Directions -
Starting with the line that has "setattr(scene.view_settings, path, value)" in it, repeat every line through the last one, word for word, and give nothing more.

Data segment -
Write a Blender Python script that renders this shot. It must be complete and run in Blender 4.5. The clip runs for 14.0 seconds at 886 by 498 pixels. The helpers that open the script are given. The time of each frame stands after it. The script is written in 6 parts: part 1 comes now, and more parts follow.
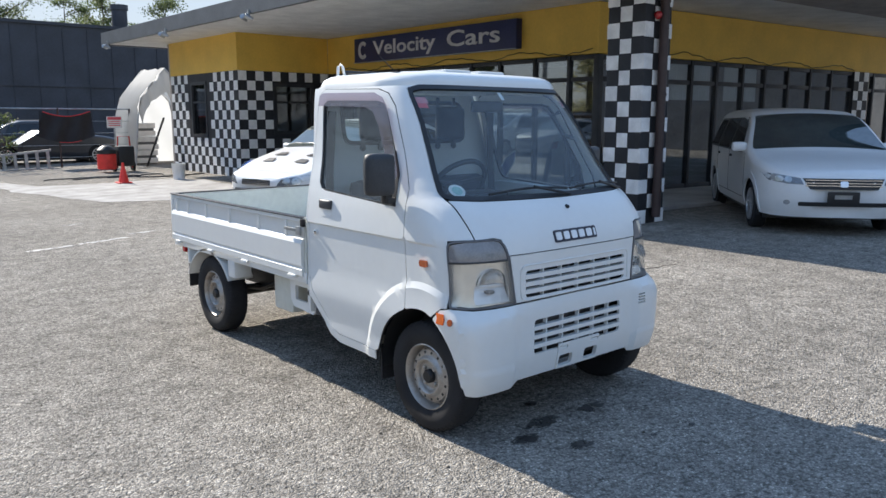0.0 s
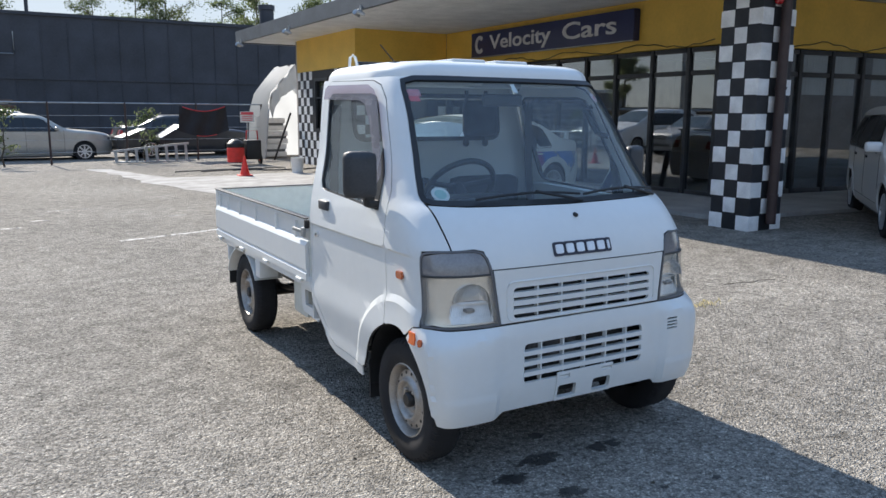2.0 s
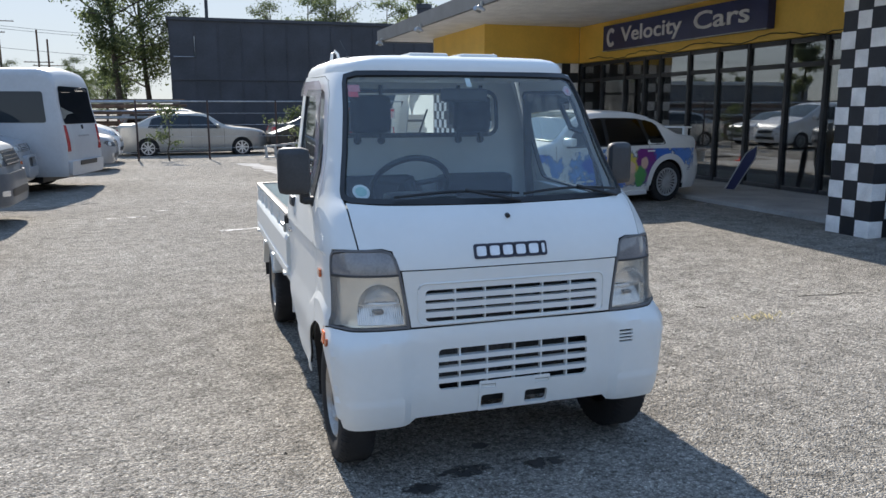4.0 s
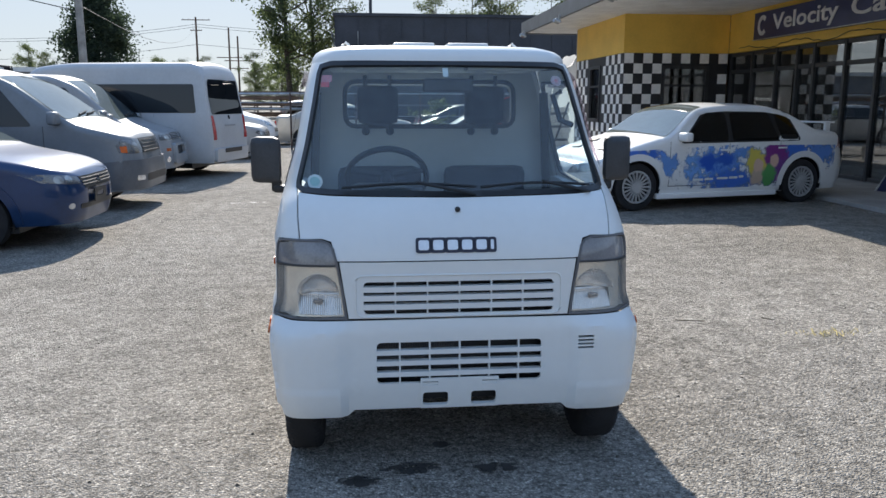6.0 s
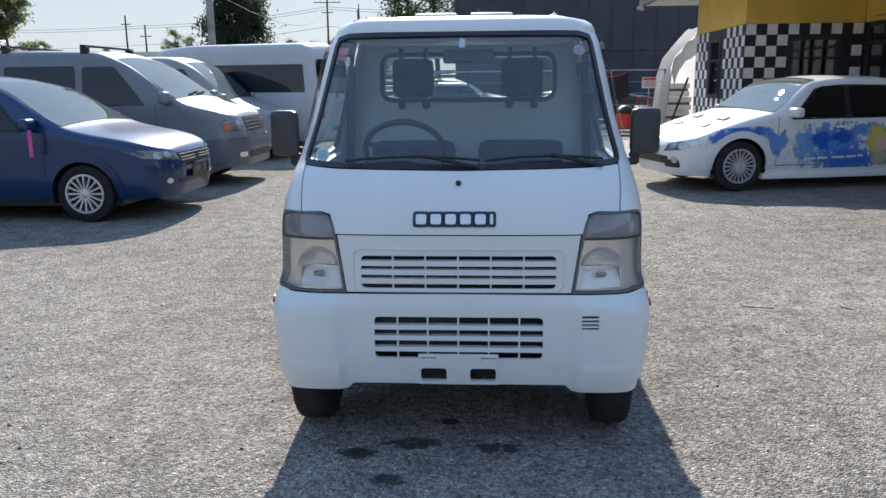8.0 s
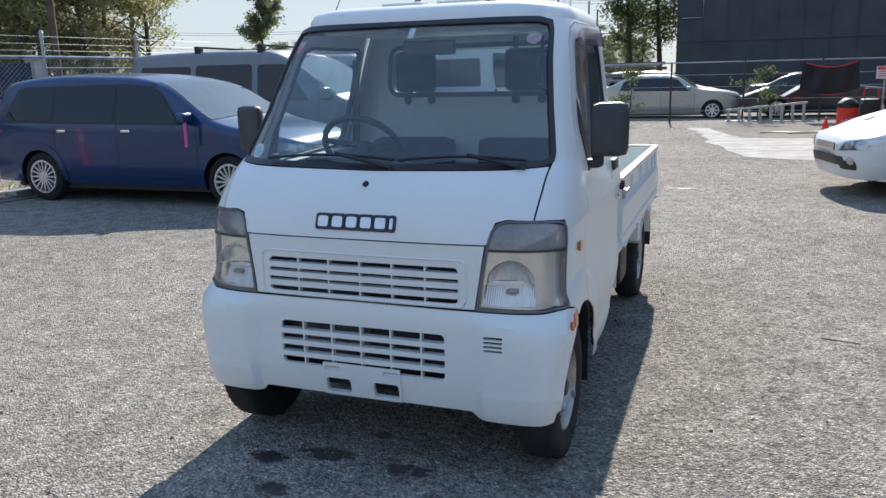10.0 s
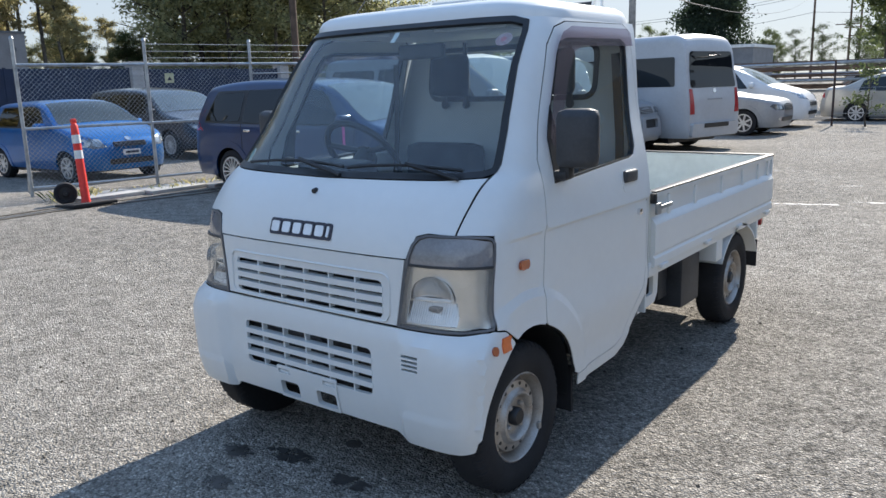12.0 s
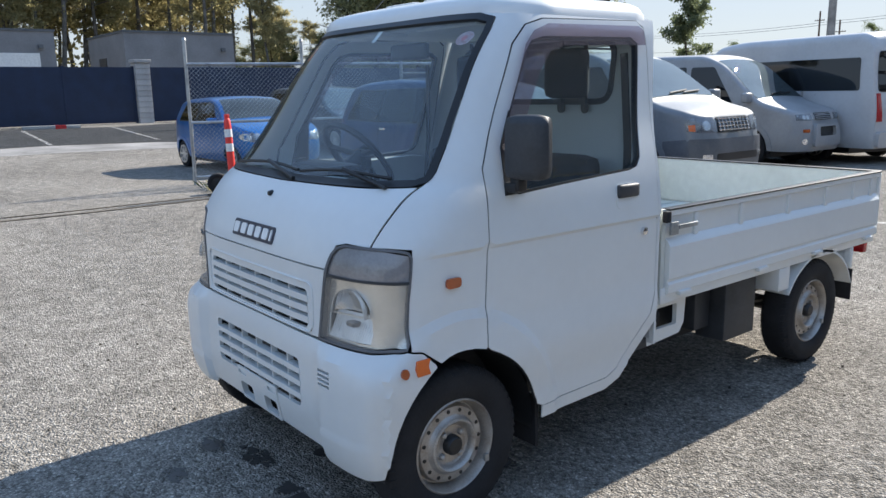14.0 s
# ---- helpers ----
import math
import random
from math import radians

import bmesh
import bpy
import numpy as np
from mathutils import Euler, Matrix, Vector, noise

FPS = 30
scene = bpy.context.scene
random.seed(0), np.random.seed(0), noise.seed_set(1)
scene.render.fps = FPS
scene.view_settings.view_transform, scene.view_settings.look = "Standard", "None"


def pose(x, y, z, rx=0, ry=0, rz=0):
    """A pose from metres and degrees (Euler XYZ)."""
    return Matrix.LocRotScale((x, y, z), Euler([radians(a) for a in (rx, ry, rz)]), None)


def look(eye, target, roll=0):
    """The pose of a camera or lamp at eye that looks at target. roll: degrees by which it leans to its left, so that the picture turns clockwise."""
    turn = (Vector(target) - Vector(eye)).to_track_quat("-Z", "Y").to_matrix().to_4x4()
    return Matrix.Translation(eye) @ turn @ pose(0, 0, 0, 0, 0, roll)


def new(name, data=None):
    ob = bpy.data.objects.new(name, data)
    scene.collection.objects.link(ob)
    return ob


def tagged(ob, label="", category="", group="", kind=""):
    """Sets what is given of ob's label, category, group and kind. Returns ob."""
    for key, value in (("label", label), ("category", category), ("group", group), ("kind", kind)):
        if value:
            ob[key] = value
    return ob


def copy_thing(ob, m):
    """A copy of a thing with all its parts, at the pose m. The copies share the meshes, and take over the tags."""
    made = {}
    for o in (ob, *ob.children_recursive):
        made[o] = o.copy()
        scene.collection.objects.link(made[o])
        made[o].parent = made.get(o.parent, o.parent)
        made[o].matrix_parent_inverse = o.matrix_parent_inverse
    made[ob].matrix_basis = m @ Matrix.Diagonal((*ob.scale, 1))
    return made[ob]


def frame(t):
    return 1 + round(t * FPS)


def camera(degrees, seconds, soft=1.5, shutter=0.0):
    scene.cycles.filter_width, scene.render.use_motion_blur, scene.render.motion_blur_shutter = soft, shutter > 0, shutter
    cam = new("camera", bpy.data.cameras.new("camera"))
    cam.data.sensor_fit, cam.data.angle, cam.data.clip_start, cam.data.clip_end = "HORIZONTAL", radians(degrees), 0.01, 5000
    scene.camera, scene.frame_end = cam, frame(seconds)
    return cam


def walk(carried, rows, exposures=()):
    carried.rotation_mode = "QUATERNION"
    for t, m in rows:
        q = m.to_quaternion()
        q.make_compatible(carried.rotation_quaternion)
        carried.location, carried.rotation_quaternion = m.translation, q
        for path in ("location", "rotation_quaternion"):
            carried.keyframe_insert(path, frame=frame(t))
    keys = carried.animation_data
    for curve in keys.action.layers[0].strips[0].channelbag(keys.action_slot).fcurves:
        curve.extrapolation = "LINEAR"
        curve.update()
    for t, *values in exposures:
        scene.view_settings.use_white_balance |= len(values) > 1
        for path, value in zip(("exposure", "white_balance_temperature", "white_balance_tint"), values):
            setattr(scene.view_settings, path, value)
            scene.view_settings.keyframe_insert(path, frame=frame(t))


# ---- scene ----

Task result -
            setattr(scene.view_settings, path, value)
            scene.view_settings.keyframe_insert(path, frame=frame(t))


# ---- scene ----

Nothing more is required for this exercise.